The rapid loss of their habitats due to floods poses a grave threat. This reverberates throughout the ecosystem, jeopardising its ability to provide essential services like clean drinking water and sustainable forest product harvesting. Furthermore, aside from eroding topsoil, floodwaters carry sediments downstream, causing riverbeds to clog. This further degrades water quality, putting aquatic life and the local population’s well-being at risk. An environmental professional and Graduate Public Service Intern at the Office of Environmental Justice, James Mensah, shed light on the often overlooked victims of flooding: the intricate ecosystems and biodiversity in these regions.
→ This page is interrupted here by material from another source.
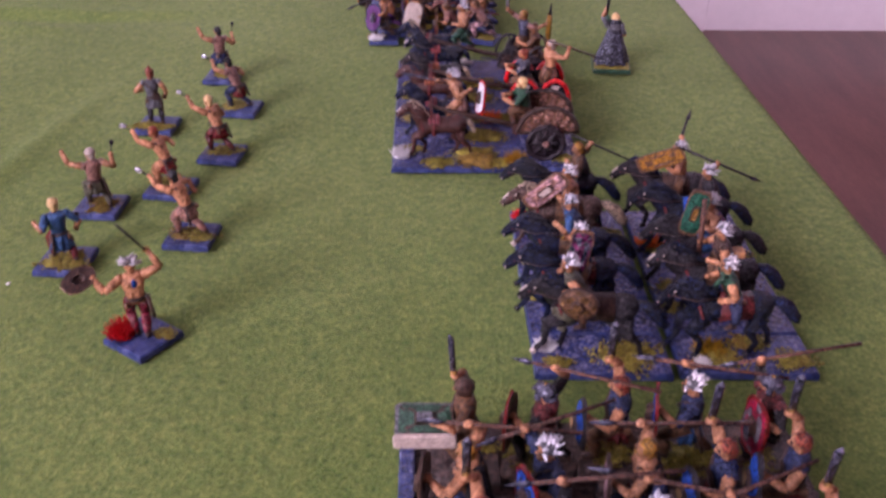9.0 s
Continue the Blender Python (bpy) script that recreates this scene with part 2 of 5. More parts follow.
def plain(name, rgb, rough, vary=0.08, grain=6.0, bump=0.05, dist=0.002, stretch=None, metal=0.0, coat=0.0):
    m, n, l, b = nodes_of(name)
    f = noise_node(n, l, grain, 6, 0.6, stretch=stretch)
    g = noise_node(n, l, grain * 14, 4, 0.6, stretch=stretch)
    col = ramp(n, l, f, [(0.3, [c * (1 - vary) for c in rgb]), (0.7, [min(1, c * (1 + vary)) for c in rgb])])
    col = blend(n, l, "MULTIPLY", 1.0, col, ramp(n, l, g, [(0.3, (1 - vary,) * 3), (0.7, (1 + vary * 0.5,) * 3)]))
    l.new(col, b.inputs["Base Color"])
    b.inputs["Roughness"].default_value, b.inputs["Metallic"].default_value = rough, metal
    b.inputs["Coat Weight"].default_value = coat
    relief(n, l, b, g, bump, dist)
    return m


FELT = felt_material()

WALLWHITE = plain("white_gloss_paint", (0.92, 0.83, 0.86), 0.35, 0.03, 3)
WALLPURPLE = plain("plum_wall_paint", (0.165, 0.03, 0.085), 0.7, 0.06, 4)
PLASTER = plain("pale_plaster", (0.56, 0.53, 0.51), 0.85, 0.04, 3)
CUPBOARDWHITE = plain("cream_white_cupboard_paint", (0.75, 0.67, 0.65), 0.4, 0.05, 2)
FLOORWOOD = plain("dark_wood_floor", (0.122, 0.060, 0.046), 0.38, 0.26, 2.2, 0.1, 0.001, stretch=(9, 1.2, 1))
BLACKLEATHER = plain("black_leather", (0.014, 0.008, 0.009), 0.6, 0.3, 14, 0.5, 0.0008)
PLUMLEATHER = plain("dark_plum_leather", (0.020, 0.010, 0.026), 0.42, 0.25, 14, 0.5, 0.0008)
for dull, shine in ((BLACKLEATHER, 0.02), (PLUMLEATHER, 0.12)):
    dull.node_tree.nodes["Principled BSDF"].inputs["Specular IOR Level"].default_value = shine
CREAMCLOTH = plain("cream_canvas", (0.50, 0.37, 0.22), 0.9, 0.1, 9, 0.4, 0.002)
JACKET = plain("pale_linen", (0.62, 0.48, 0.33), 0.9, 0.08, 12, 0.6, 0.002)
CHROME = plain("dark_chrome_tube", (0.10, 0.095, 0.13), 0.4, 0.1, 20, metal=0.9)
OAK = plain("stained_table_wood", (0.11, 0.055, 0.03), 0.5, 0.3, 5, 0.1, 0.001, stretch=(1, 8, 1))
TVBLACK = plain("black_plastic", (0.012, 0.013, 0.03), 0.3, 0.1, 10)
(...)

Mensah underscored a silent danger carried by floodwaters – pollutants, including pesticides, agricultural nutrients, industrial chemicals, sediments, and hazardous wastes.
These pollutants infiltrate rivers, leading to severe water quality decline and endangers the lives of aquatic species and the livelihoods of those who rely on these rivers. In the face of this devastating flooding, Ghana stands at a crossroads, where the delicate equilibrium between humanity and nature is tested. The heart-wrenching stories of individuals like Awusife Kagbitor and the silent suffering of intricate ecosystems underscore the urgency of collective action. As we reckon with the losses and challenges brought by these floods, we must look beyond immediate relief efforts and work towards long-term solutions. Sustainable land management, effective flood control measures, and climate adaptation strategies are no longer mere options; they are imperatives for the lessons learned from this crisis should guide us in safeguarding our communities, our environment, and our future.